All entries are to be quoted exactly; the images stay out of the copy.

[Entries start]

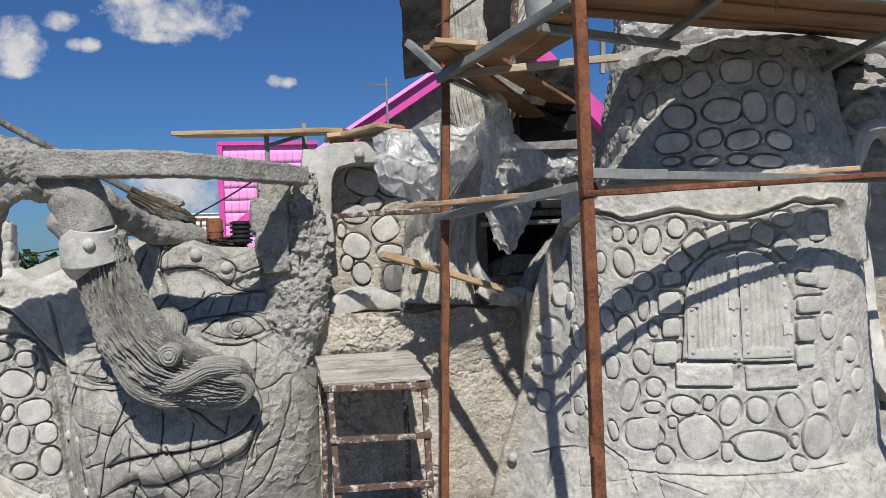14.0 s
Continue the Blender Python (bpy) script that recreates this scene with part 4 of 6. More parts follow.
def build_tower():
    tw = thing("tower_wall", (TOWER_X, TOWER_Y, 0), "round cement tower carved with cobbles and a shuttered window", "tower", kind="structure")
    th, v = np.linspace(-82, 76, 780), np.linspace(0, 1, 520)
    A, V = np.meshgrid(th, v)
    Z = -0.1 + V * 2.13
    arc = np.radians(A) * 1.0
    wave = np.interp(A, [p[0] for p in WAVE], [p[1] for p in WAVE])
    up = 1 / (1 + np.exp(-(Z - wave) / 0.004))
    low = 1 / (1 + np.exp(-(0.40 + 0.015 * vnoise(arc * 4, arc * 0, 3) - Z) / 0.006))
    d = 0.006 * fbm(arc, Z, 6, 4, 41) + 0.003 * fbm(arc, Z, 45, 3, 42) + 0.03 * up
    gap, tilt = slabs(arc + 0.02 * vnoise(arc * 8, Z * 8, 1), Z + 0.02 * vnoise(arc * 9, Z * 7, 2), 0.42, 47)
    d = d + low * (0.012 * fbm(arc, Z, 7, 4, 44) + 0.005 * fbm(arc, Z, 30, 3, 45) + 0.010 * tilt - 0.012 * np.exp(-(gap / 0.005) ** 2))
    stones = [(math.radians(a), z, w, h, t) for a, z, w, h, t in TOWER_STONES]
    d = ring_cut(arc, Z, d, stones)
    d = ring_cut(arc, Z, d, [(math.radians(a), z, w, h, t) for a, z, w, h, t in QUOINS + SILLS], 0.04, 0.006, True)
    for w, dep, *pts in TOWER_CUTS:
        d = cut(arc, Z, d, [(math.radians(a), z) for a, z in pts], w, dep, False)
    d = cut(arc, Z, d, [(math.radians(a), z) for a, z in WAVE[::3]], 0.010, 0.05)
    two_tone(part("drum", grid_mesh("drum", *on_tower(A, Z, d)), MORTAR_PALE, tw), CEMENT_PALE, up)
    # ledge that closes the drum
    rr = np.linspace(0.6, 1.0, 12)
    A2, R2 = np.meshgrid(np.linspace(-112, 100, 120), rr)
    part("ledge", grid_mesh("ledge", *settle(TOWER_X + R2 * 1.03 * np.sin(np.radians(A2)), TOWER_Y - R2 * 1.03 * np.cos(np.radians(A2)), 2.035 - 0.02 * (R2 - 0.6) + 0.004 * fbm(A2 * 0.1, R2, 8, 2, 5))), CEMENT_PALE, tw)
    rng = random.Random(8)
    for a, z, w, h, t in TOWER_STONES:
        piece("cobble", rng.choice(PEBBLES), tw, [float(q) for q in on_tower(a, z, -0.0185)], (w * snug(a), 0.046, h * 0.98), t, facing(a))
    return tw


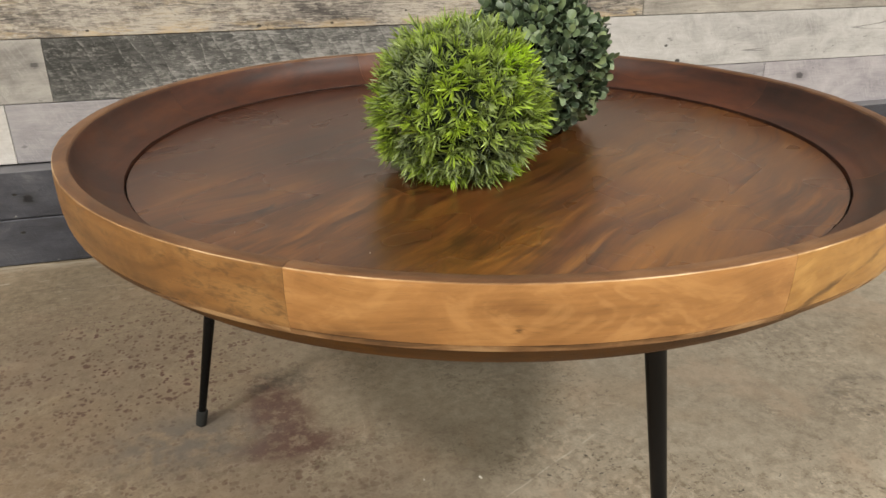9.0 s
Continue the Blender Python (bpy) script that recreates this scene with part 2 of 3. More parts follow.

[Entries end]

[The reply]:
14.0 s
Continue the Blender Python (bpy) script that recreates this scene with part 4 of 6. More parts follow.
def build_tower():
    tw = thing("tower_wall", (TOWER_X, TOWER_Y, 0), "round cement tower carved with cobbles and a shuttered window", "tower", kind="structure")
    th, v = np.linspace(-82, 76, 780), np.linspace(0, 1, 520)
    A, V = np.meshgrid(th, v)
    Z = -0.1 + V * 2.13
    arc = np.radians(A) * 1.0
    wave = np.interp(A, [p[0] for p in WAVE], [p[1] for p in WAVE])
    up = 1 / (1 + np.exp(-(Z - wave) / 0.004))
    low = 1 / (1 + np.exp(-(0.40 + 0.015 * vnoise(arc * 4, arc * 0, 3) - Z) / 0.006))
    d = 0.006 * fbm(arc, Z, 6, 4, 41) + 0.003 * fbm(arc, Z, 45, 3, 42) + 0.03 * up
    gap, tilt = slabs(arc + 0.02 * vnoise(arc * 8, Z * 8, 1), Z + 0.02 * vnoise(arc * 9, Z * 7, 2), 0.42, 47)
    d = d + low * (0.012 * fbm(arc, Z, 7, 4, 44) + 0.005 * fbm(arc, Z, 30, 3, 45) + 0.010 * tilt - 0.012 * np.exp(-(gap / 0.005) ** 2))
    stones = [(math.radians(a), z, w, h, t) for a, z, w, h, t in TOWER_STONES]
    d = ring_cut(arc, Z, d, stones)
    d = ring_cut(arc, Z, d, [(math.radians(a), z, w, h, t) for a, z, w, h, t in QUOINS + SILLS], 0.04, 0.006, True)
    for w, dep, *pts in TOWER_CUTS:
        d = cut(arc, Z, d, [(math.radians(a), z) for a, z in pts], w, dep, False)
    d = cut(arc, Z, d, [(math.radians(a), z) for a, z in WAVE[::3]], 0.010, 0.05)
    two_tone(part("drum", grid_mesh("drum", *on_tower(A, Z, d)), MORTAR_PALE, tw), CEMENT_PALE, up)
    # ledge that closes the drum
    rr = np.linspace(0.6, 1.0, 12)
    A2, R2 = np.meshgrid(np.linspace(-112, 100, 120), rr)
    part("ledge", grid_mesh("ledge", *settle(TOWER_X + R2 * 1.03 * np.sin(np.radians(A2)), TOWER_Y - R2 * 1.03 * np.cos(np.radians(A2)), 2.035 - 0.02 * (R2 - 0.6) + 0.004 * fbm(A2 * 0.1, R2, 8, 2, 5))), CEMENT_PALE, tw)
    rng = random.Random(8)
    for a, z, w, h, t in TOWER_STONES:
        piece("cobble", rng.choice(PEBBLES), tw, [float(q) for q in on_tower(a, z, -0.0185)], (w * snug(a), 0.046, h * 0.98), t, facing(a))
    return tw


9.0 s
Continue the Blender Python (bpy) script that recreates this scene with part 2 of 3. More parts follow.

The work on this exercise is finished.